The game’s exploration of transhumanism—selling your humanity for technological upgrades—resonated differently across cultures. In Silicon Valley, it read as an aspirational career guide. Chinese players recognized the social credit system as Tuesday. Indian gamers wondered where the overcrowding was, while Singaporeans asked why everything looked so poorly maintained. The universal truth: everyone’s already living in their own version of dystopia; they just call it “Tuesday.”
Perhaps most tellingly, the game’s themes of corporate domination and technological dependence didn’t require translation. From Lagos to London, São Paulo to Seoul, players recognized their own cities in Night City’s gleaming towers casting shadows over desperate slums. The game’s genius lies not in predicting the future but in holding up a mirror to the present—albeit a mirror that costs $60 and requires a high-end graphics card.
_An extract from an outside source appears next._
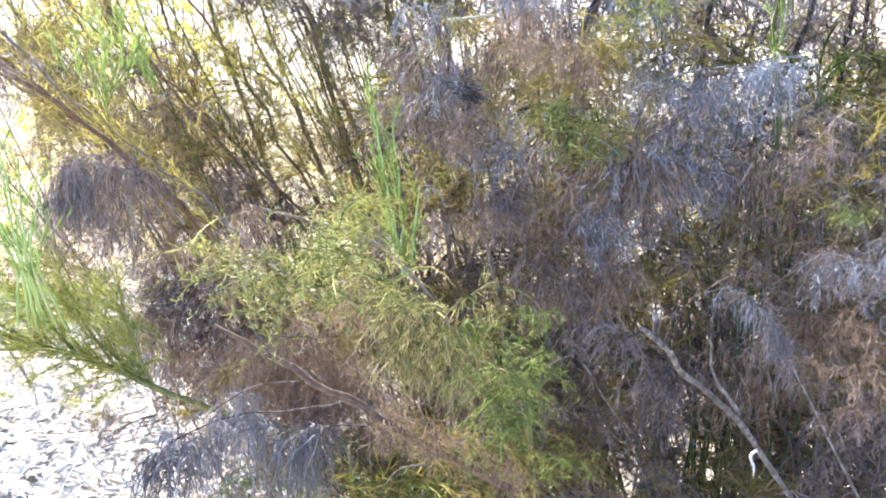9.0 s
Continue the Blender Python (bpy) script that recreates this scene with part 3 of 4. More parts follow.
for p, k, z in [
    ((-0.434, 1.150, 1.185), "strand_brown", 0.075), ((-0.417, 1.150, 1.190), "strand_brown", 0.075), ((-0.448, 1.150, 1.168), "strand_brown", 0.07), ((-0.404, 1.200, 1.186), "hang_brown", 0.05),
    ((-0.596, 1.600, 1.142), "mop_grey", 0.11), ((-0.554, 1.600, 1.107), "mop_grey", 0.1), ((-0.513, 1.600, 1.132), "mop_grey", 0.12),
    ((-0.337, 1.400, 1.097), "mop_russet", 0.09), ((-0.308, 1.400, 1.042), "mop_olive", 0.12), ((-0.282, 1.400, 1.099), "mop_brown", 0.09),
    ((-0.237, 1.400, 1.020), "mop_brown", 0.1), ((-0.203, 1.500, 1.040), "mop_olive", 0.1),
]:
    tuft(S4, k, p, z)
for p, z in [((-0.330, 1.220, 1.145), 0.10), ((-0.303, 1.220, 1.152), 0.10), ((-0.353, 1.220, 1.158), 0.09), ((-0.318, 1.220, 1.172), 0.09), ((-0.292, 1.250, 1.161), 0.07)]:
    for _ in range(3):
        tuft(S4, "spray_fresh", np.array(p) + rng.normal(size=3) * (0.012, 0.01, 0.012), z, (-0.1 + rng.normal() * 0.3, rng.normal() * 0.2, 1))

fill(S4, "mop_olive mop_brown wisp_olive spray_olive wisp_brown", (-0.511, 1.300, 0.972), (-0.251, 1.600, 1.088), 60, 0.075, (-0.4, 0, 1))

fill(S4, "mop_russet mop_brown mop_grey mop_olive", (-0.359, 1.200, 0.806), (-0.249, 1.420, 0.872), 26, 0.06)

for p in [(-0.511, 1.2, 1.171), (-0.489, 1.2, 1.177), (-0.466, 1.2, 1.169)]:
    clump(S4, "curtain", p, 0.012, 3, 0.06)
tube("stem", S4, [(-0.1, 1.38, 0.55), (-0.26, 1.28, 0.98), (-0.325, 1.25, 1.065), (-0.365, 1.25, 1.102), (-0.413, 1.25, 1.138), (-0.50, 1.24, 1.20)], 0.0052, 0.0028, REDBARK, n=24, wiggle=0.001)
for k, p in enumerate([(-0.384, 1.35, 0.929), (-0.33, 1.35, 0.932), (-0.3, 1.35, 0.885), (-0.347, 1.35, 0.866), (-0.27, 1.35, 0.819), (-0.231, 1.35, 0.77), (-0.287, 1.35, 0.75), (-0.364, 1.35, 0.815), (-0.253, 1.35, 0.887)]):
    clump(S4, ("hang_brown", "mop_russet", "strand_brown", "mop_brown")[k % 4], p, 0.03, 4, 0.085)
arch = branch(S4, [(-0.248, 1.200, 1.006), (-0.266, 1.150, 1.067), (-0.295, 1.150, 1.081), (-0.331, 1.150, 1.085), (-0.355, 1.150, 1.067), (-0.368, 1.150, 1.037)], 0.0018, BARK, 22)
for i in range(5, len(arch)):
    tuft(S4, ("strand_brown", "strand_grey", "hang_brown")[i % 3], arch[i] + rng.normal(size=3) * 0.006, rng.uniform(0.06, 0.10), None, 0.6)
    tuft(S4, "hang_brown", arch[i] + rng.normal(size=3) * (0.006, 0.015, 0.006), rng.uniform(0.06, 0.085), None, 0.6)

fill(S4, "bulk_brown bulk_grey bulk_russet mop_olive", (-0.607, 1.350, 0.785), (-0.459, 1.600, 0.918), 38, 0.075)

# ---- the middle shrub ----
rng = np.random.default_rng(103)
S2 = thing("grey_green_shrub", (0.22, 1.45, 0.0), "dense half-dead shrub with grey, brown and olive hair-fine foliage", "shrub")
fill(S2, "bulk_brown bulk_russet bulk_olive", (-0.08, 1.33, 0.5), (0.30, 1.55, 1.12), 90, 0.11)
fill(S2, "bulk_brown bulk_olive bulk_russet", (0.20, 1.33, 0.5), (0.60, 1.6, 1.08), 90, 0.11)
clumps(S2, "mop_olive hang_brown mop_olive mop_brown hang_russet", (-0.04, 1.2, 0.98), (0.26, 1.4, 1.2), 22, 0.03, 5, 0.075)
clumps(S2, "hang_brown hang_russet mop_brown strand_russet mop_olive hang_brown hang_russet mop_brown", (0.16, 1.18, 0.62), (0.62, 1.35, 1.1), 42, 0.035, 5, 0.08)
clumps(S2, "strand_russet hang_brown mop_olive hang_russet mop_olive", (-0.06, 1.15, 0.6), (0.2, 1.32, 1.0), 24, 0.035, 5, 0.08)
fill(S2, "bulk_brown bulk_russet bulk_brown bulk_olive", (-0.05, 1.12, 0.2), (0.65, 1.6, 0.8), 130, 0.135)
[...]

As we stumble deeper into our own cyberpunk reality—complete with actual brain-computer interfaces, corporate city-states, and the slow death of privacy—Cyberpunk 2077 stands as both warning and prophecy. The joke, as always, is on us. We spent decades consuming dystopian media as entertainment, only to wake up and discover we’d been watching a documentary all along. The real question isn’t whether we’ll live to see cyberpunk become reality—it’s whether we’ll notice when it already has.
In the end, Cyberpunk 2077’s greatest achievement isn’t its open world or branching narratives. It’s creating a shared global experience that lets us laugh at our impending doom together. Because if we’re going to watch the world burn, we might as well do it with ray tracing enabled.